**Required task:** Without including the pictures, copy out every line below.

================================

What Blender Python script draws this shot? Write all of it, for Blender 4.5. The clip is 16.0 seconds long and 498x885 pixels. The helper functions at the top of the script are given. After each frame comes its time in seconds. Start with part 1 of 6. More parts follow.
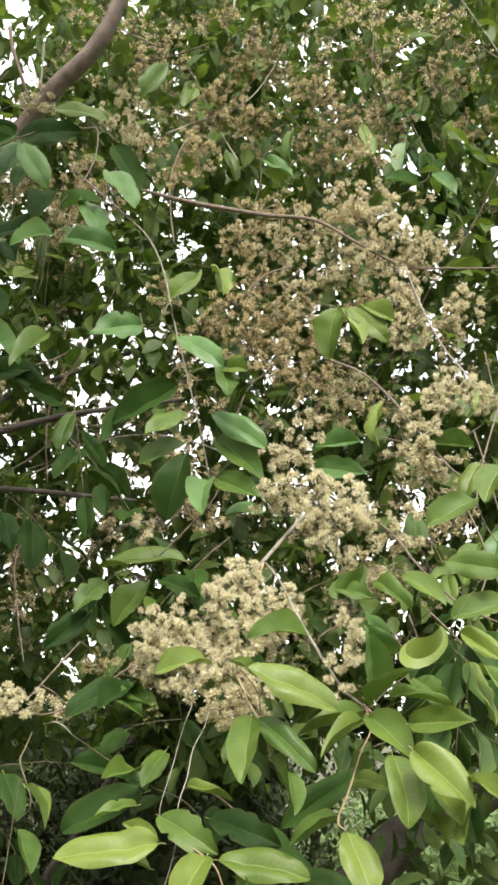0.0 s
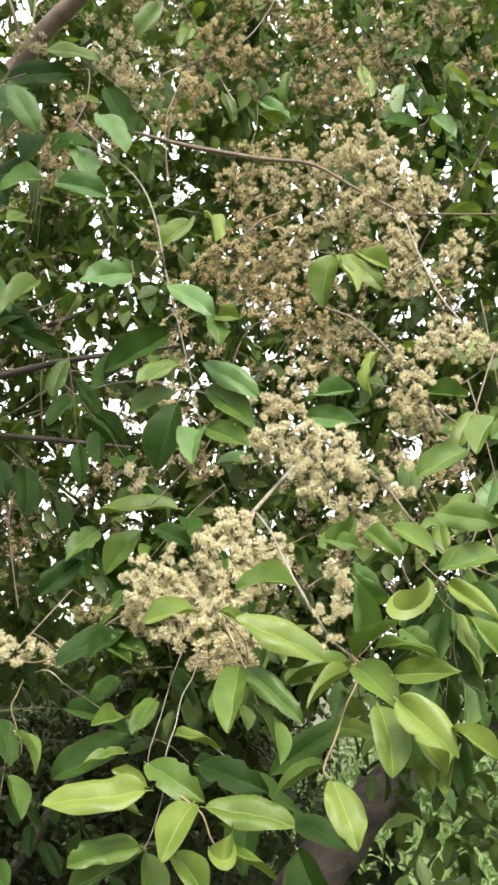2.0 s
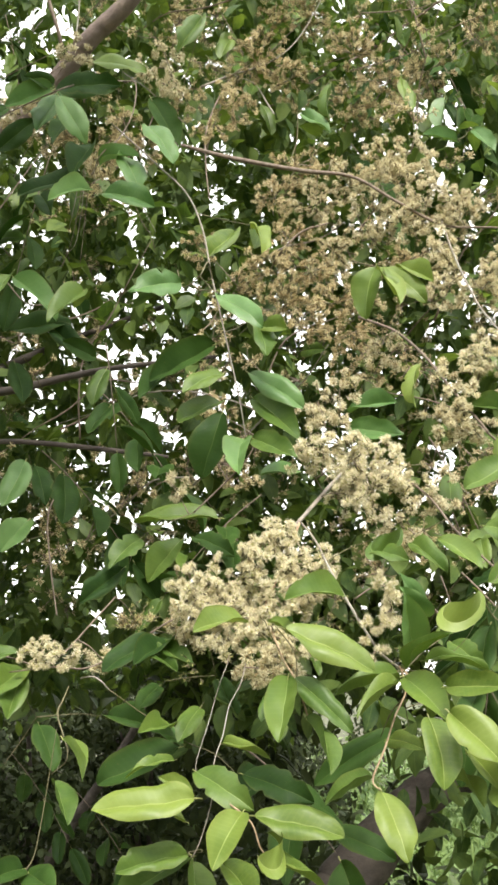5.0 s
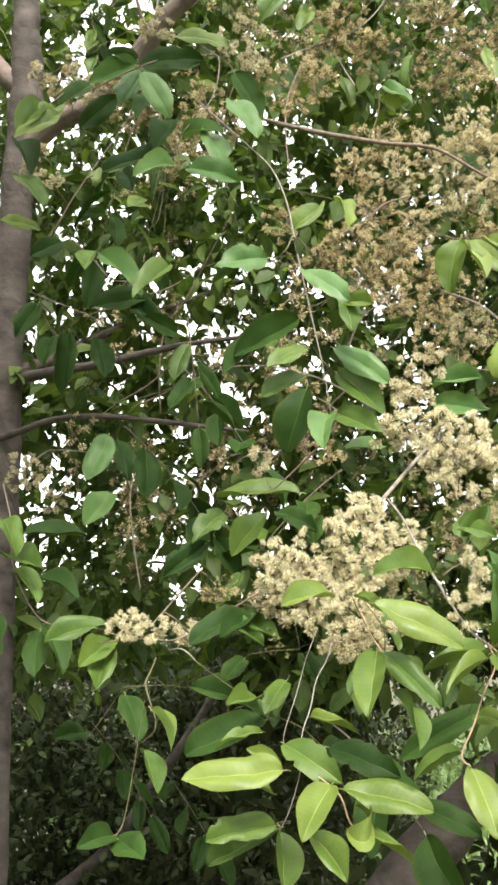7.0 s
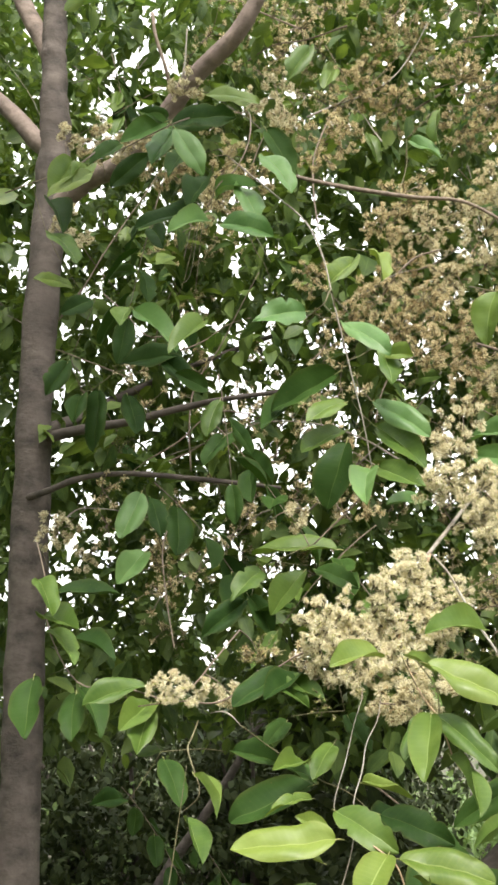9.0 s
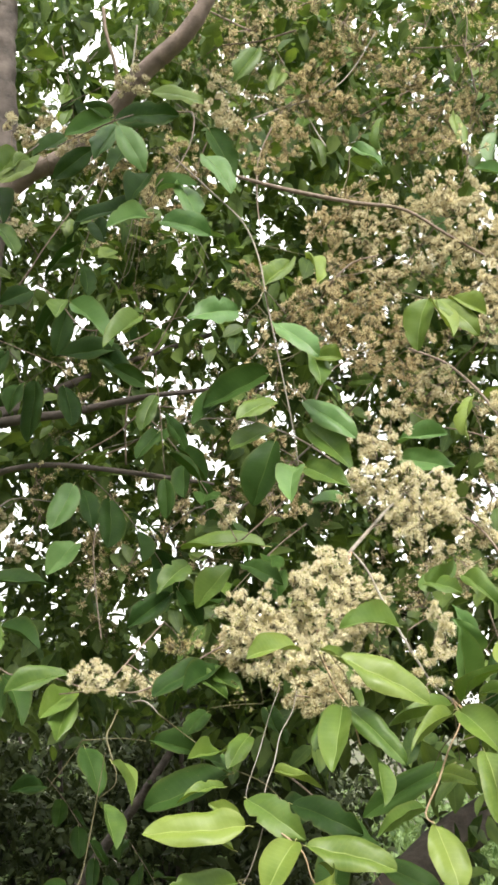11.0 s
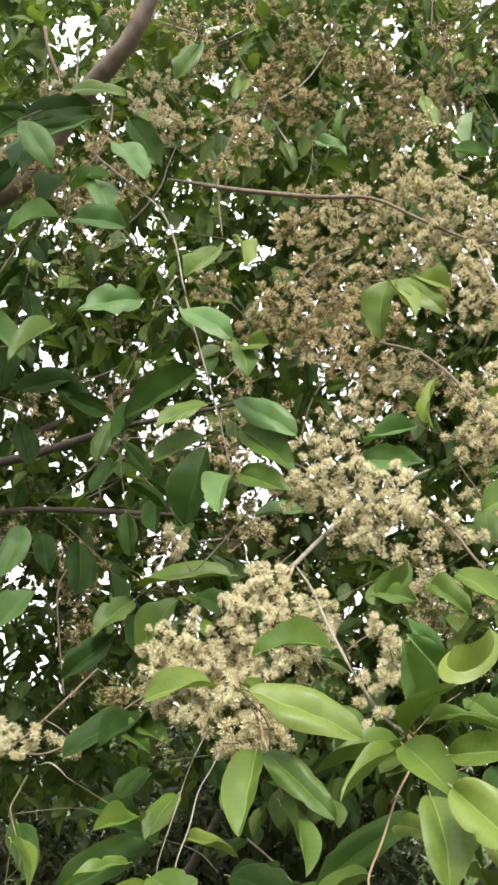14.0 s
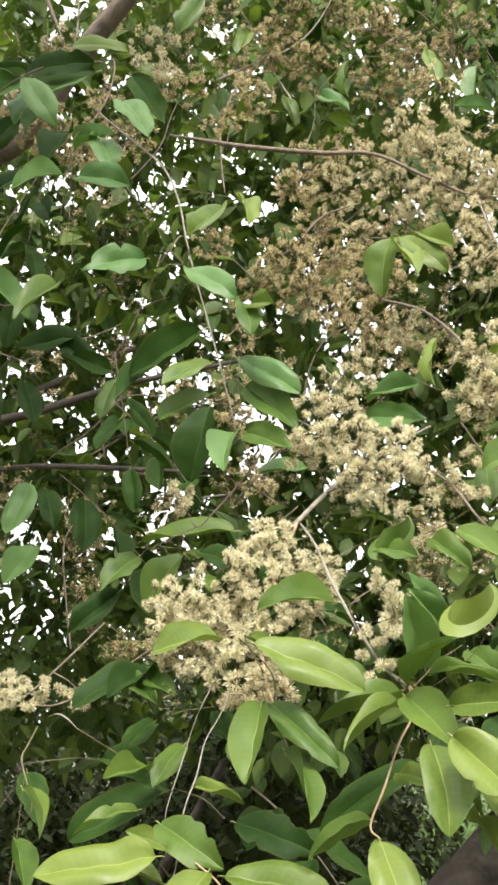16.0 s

================================

**Written answer:**
What Blender Python script draws this shot? Write all of it, for Blender 4.5. The clip is 16.0 seconds long and 498x885 pixels. The helper functions at the top of the script are given. After each frame comes its time in seconds. Start with part 1 of 6. More parts follow.
0.0 s
2.0 s
5.0 s
7.0 s
9.0 s
11.0 s
14.0 s
16.0 s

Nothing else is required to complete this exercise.